- **Exercise aim**
Please repeat all of the lines that follow, exactly as written.
══════
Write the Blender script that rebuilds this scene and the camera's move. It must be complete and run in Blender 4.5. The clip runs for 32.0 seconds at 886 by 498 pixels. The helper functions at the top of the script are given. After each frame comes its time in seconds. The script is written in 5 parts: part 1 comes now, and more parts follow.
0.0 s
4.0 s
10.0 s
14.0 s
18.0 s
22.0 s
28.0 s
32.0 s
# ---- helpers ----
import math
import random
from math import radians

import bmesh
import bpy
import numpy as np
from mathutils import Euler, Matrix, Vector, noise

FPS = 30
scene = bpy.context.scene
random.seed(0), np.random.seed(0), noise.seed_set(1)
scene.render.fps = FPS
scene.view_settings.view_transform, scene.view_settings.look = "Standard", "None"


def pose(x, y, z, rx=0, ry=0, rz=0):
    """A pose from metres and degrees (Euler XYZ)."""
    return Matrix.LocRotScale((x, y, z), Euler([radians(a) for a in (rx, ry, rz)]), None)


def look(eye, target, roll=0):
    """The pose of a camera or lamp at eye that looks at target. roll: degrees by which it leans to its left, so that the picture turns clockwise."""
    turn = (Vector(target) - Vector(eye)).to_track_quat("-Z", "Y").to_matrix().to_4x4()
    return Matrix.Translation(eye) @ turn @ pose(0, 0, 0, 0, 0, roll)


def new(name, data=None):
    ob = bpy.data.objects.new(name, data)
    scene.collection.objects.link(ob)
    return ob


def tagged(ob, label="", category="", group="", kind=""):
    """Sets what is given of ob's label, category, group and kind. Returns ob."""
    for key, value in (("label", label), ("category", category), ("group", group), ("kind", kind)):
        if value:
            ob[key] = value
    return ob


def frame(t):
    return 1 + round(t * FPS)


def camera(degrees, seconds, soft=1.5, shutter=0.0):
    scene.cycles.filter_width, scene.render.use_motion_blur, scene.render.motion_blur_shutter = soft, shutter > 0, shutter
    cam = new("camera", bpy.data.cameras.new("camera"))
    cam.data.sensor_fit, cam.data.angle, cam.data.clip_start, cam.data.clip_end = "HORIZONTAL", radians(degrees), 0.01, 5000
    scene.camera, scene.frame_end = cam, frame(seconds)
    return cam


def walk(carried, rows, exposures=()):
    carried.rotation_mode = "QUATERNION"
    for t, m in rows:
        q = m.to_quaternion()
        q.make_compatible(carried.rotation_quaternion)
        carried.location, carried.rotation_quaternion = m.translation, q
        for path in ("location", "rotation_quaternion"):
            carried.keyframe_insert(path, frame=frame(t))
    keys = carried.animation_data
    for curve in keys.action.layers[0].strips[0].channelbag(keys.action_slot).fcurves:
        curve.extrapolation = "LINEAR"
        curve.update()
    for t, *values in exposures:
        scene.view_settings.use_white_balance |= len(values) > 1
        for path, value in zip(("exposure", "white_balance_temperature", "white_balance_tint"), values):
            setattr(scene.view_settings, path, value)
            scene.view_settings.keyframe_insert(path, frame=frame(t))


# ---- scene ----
══════
- **Result below**
Write the Blender script that rebuilds this scene and the camera's move. It must be complete and run in Blender 4.5. The clip runs for 32.0 seconds at 886 by 498 pixels. The helper functions at the top of the script are given. After each frame comes its time in seconds. The script is written in 5 parts: part 1 comes now, and more parts follow.
0.0 s
4.0 s
10.0 s
14.0 s
18.0 s
22.0 s
28.0 s
32.0 s
# ---- helpers ----
import math
import random
from math import radians

import bmesh
import bpy
import numpy as np
from mathutils import Euler, Matrix, Vector, noise

FPS = 30
scene = bpy.context.scene
random.seed(0), np.random.seed(0), noise.seed_set(1)
scene.render.fps = FPS
scene.view_settings.view_transform, scene.view_settings.look = "Standard", "None"


def pose(x, y, z, rx=0, ry=0, rz=0):
    """A pose from metres and degrees (Euler XYZ)."""
    return Matrix.LocRotScale((x, y, z), Euler([radians(a) for a in (rx, ry, rz)]), None)


def look(eye, target, roll=0):
    """The pose of a camera or lamp at eye that looks at target. roll: degrees by which it leans to its left, so that the picture turns clockwise."""
    turn = (Vector(target) - Vector(eye)).to_track_quat("-Z", "Y").to_matrix().to_4x4()
    return Matrix.Translation(eye) @ turn @ pose(0, 0, 0, 0, 0, roll)


def new(name, data=None):
    ob = bpy.data.objects.new(name, data)
    scene.collection.objects.link(ob)
    return ob


def tagged(ob, label="", category="", group="", kind=""):
    """Sets what is given of ob's label, category, group and kind. Returns ob."""
    for key, value in (("label", label), ("category", category), ("group", group), ("kind", kind)):
        if value:
            ob[key] = value
    return ob


def frame(t):
    return 1 + round(t * FPS)


def camera(degrees, seconds, soft=1.5, shutter=0.0):
    scene.cycles.filter_width, scene.render.use_motion_blur, scene.render.motion_blur_shutter = soft, shutter > 0, shutter
    cam = new("camera", bpy.data.cameras.new("camera"))
    cam.data.sensor_fit, cam.data.angle, cam.data.clip_start, cam.data.clip_end = "HORIZONTAL", radians(degrees), 0.01, 5000
    scene.camera, scene.frame_end = cam, frame(seconds)
    return cam


def walk(carried, rows, exposures=()):
    carried.rotation_mode = "QUATERNION"
    for t, m in rows:
        q = m.to_quaternion()
        q.make_compatible(carried.rotation_quaternion)
        carried.location, carried.rotation_quaternion = m.translation, q
        for path in ("location", "rotation_quaternion"):
            carried.keyframe_insert(path, frame=frame(t))
    keys = carried.animation_data
    for curve in keys.action.layers[0].strips[0].channelbag(keys.action_slot).fcurves:
        curve.extrapolation = "LINEAR"
        curve.update()
    for t, *values in exposures:
        scene.view_settings.use_white_balance |= len(values) > 1
        for path, value in zip(("exposure", "white_balance_temperature", "white_balance_tint"), values):
            setattr(scene.view_settings, path, value)
            scene.view_settings.keyframe_insert(path, frame=frame(t))


# ---- scene ----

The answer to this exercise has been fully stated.